A vaidade, é a maneira mais imbecil de se exibirem as criaturas de mentalidade reduzida, ou mesmo, tapada, pois estão convencidas de que “o hábito faz o monge” – um erro. Mal abrem a bocarra para a regurgitação da sua tacanha verborreia, estragam toda a farpela que as embeleza, por mais lentejoulas que ela possa conter.

É evidente que não devemos impedir as pessoas de serem presunçosas, mesmo que se sintam emocionalmente depauperadas para o fazer, mas devemos procurar distanciarmo-nos delas, porque dali só pode borbulhar crueldade e fingimento encapotados, unificados por cordões de egoísmo, na sua mais clara essência. Sendo que, a meu ver, a pessoa doentiamente vaidosa, não é mais do que uma alcova claramente destinada à prostituição da modéstia.

Aqueles que imprimem exagerada presunção e importância na maneira como que se apresentam – ou tentam apresentar-se – encarnam a distorção real do reflexo do seu estado emocional depauperado por agrestes recalcamentos, os quais tentam esconder do sentimento crítico e implacável da comunidade. É uma forma de defesa própria débil, porém, perceptível, mas não deixa de ser também, um meio de protecção genuíno e extensivo a qualquer ser humano cuja alma se encontre doente.

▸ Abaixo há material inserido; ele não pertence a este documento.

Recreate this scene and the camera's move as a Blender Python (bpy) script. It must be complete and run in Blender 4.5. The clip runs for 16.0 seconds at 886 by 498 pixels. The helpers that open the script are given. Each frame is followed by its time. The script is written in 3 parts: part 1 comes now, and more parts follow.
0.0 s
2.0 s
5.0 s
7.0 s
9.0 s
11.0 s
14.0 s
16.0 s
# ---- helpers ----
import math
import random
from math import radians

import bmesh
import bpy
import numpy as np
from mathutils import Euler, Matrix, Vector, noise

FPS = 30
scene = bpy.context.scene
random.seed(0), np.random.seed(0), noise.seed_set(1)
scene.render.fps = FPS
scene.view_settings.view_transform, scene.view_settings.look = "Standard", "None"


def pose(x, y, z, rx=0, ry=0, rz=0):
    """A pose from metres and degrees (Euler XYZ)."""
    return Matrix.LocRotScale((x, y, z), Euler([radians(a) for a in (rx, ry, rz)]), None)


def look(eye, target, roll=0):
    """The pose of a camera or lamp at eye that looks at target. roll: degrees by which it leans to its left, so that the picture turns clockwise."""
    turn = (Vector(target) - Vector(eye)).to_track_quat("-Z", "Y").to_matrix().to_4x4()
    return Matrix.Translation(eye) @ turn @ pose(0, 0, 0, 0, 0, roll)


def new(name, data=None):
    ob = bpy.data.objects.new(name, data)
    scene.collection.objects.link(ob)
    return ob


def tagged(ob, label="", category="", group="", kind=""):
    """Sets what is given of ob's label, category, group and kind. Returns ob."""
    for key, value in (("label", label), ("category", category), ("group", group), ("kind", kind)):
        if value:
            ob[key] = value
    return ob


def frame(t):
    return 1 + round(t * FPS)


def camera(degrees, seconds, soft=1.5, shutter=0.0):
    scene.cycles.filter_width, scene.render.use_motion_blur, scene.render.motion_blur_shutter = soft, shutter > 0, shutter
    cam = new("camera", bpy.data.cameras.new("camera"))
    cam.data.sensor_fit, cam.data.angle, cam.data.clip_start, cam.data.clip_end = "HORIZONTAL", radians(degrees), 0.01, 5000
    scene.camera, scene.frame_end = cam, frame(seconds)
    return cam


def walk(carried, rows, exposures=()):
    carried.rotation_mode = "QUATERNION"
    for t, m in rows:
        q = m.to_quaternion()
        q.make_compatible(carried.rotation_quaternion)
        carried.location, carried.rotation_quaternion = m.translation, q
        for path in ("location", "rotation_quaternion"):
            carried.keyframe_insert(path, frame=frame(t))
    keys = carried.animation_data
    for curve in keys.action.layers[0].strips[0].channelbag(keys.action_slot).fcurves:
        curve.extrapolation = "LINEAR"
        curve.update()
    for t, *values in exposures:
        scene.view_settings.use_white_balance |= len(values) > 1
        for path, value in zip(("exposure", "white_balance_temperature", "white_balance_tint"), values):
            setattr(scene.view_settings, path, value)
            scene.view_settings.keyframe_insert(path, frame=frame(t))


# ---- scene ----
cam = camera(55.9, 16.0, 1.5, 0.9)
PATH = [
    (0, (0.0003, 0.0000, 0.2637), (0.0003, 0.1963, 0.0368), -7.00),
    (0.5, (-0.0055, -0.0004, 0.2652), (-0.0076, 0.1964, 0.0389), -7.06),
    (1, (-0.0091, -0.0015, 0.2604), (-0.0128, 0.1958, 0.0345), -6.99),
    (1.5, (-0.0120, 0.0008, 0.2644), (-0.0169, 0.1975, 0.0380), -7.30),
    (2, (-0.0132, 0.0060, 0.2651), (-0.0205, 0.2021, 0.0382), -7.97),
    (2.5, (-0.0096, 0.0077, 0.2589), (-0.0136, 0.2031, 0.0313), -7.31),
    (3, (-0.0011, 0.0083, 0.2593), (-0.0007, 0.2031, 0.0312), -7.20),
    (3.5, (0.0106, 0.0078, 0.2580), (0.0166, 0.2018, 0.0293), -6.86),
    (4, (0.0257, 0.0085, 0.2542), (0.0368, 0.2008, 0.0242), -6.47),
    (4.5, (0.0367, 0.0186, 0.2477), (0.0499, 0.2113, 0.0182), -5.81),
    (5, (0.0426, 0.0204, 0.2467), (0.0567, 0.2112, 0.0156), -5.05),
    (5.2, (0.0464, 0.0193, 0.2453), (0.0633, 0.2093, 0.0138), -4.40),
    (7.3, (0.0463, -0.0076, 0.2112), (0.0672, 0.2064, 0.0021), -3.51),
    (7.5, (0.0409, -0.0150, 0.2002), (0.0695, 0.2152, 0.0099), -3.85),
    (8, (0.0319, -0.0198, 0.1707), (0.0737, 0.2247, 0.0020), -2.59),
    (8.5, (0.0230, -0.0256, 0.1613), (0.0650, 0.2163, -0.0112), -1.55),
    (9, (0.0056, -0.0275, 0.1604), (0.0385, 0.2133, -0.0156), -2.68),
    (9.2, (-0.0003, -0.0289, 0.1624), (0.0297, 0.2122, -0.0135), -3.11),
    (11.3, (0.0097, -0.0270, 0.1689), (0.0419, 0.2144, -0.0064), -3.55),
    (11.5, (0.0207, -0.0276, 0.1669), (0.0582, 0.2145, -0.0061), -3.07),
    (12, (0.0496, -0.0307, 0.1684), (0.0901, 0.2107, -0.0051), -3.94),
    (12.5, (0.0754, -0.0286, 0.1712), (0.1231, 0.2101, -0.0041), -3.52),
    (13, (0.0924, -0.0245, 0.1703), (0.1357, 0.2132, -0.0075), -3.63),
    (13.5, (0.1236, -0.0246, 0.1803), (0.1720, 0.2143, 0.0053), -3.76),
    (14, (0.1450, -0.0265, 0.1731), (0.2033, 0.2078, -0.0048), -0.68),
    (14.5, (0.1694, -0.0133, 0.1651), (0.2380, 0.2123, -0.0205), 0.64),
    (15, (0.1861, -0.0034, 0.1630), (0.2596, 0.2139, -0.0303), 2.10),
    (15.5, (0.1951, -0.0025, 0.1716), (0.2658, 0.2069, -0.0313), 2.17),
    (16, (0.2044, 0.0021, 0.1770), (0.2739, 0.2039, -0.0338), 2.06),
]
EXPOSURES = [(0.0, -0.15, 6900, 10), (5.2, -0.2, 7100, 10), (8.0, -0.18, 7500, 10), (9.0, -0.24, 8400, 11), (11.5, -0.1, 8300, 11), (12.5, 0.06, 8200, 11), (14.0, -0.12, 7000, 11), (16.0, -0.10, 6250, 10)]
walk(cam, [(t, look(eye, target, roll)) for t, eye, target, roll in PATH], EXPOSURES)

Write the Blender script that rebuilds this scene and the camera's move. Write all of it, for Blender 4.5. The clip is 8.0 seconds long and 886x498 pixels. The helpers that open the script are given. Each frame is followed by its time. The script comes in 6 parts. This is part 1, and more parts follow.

A combinação da presunção com a inveja e a parvoíce, torna as criaturas intragáveis, inconvenientes e mesquinhas, que alguns elementos mais indulgentes da sociedade vão aceitando, devido a uma flexibilidade hipócrita nata, porém curiosa, que lhes permite coscuvilhar, mantendo uma determinada “estabilidade” comunitária, isto é, de boa vizinhança, sem criar grandes confusões – que mais tarde ou mais cedo, acabam por surgir. Depois de “recolhido o “vómito”, à margem do conhecimento das pessoas rústicas, imbecilizadas e presunçosas, começa a descasca. Esta feita por outras de igual quilate, fiéis e tradicionais conservadoras dos viveiros de maldizer, aos quais beatificamente se consagram de coração e alma. As bocas-de-alpargata desoprimem-se das suas depreciações em “solenes” conversas-de-tasca, feitas em venenosa surdina nos cafés, nos salões de beleza - enquanto limpam o sarro cascos ou desenriçam a guedelha - em tanques para lavagem de roupa suja (hoje quase extintos), ou em qualquer esquina mais recatada (mesmo que cheire a mijo), aumentando sempre um ponto à “fábula”, só para espicaçar. Métodos estes, “jornalisticamente” conhecidos   na nossa gíria linguística vernacular, pela pomposa frase de, “cortar-na-casaca”.

Tudo isto é prova de que a vaidade desmesurada, é sempre a indiscutível garimpeira da pobreza; se não é penúria material é miséria espiritual – ou ambas, se o “Sapiens” houver sido baptizado pelo infortúnio. Azar dele!?

Por este andar, tudo me leva a crer que estamos a caminho de atingir novamente o limiar da pedra lascada. É o recomeço do ciclo existencial!?

A concluir:

- Abençoados aqueles que nasceram sob o manto da temperança e da modéstia, porque alguma paz universal que ainda existe, a eles é devida.

BEM-HAJAM.  

 

António Figueiredo e Silva

Coimbra, 05/02/2021

http://antoniofsilva.blogspot.com/

 

*Como era conhecido o outro “Sapiens” da caverna contígua,

por sempre se fazer acompanhar, além da moca, de um grande

galho sêco na outra mão, que usava para defesa ou ataque.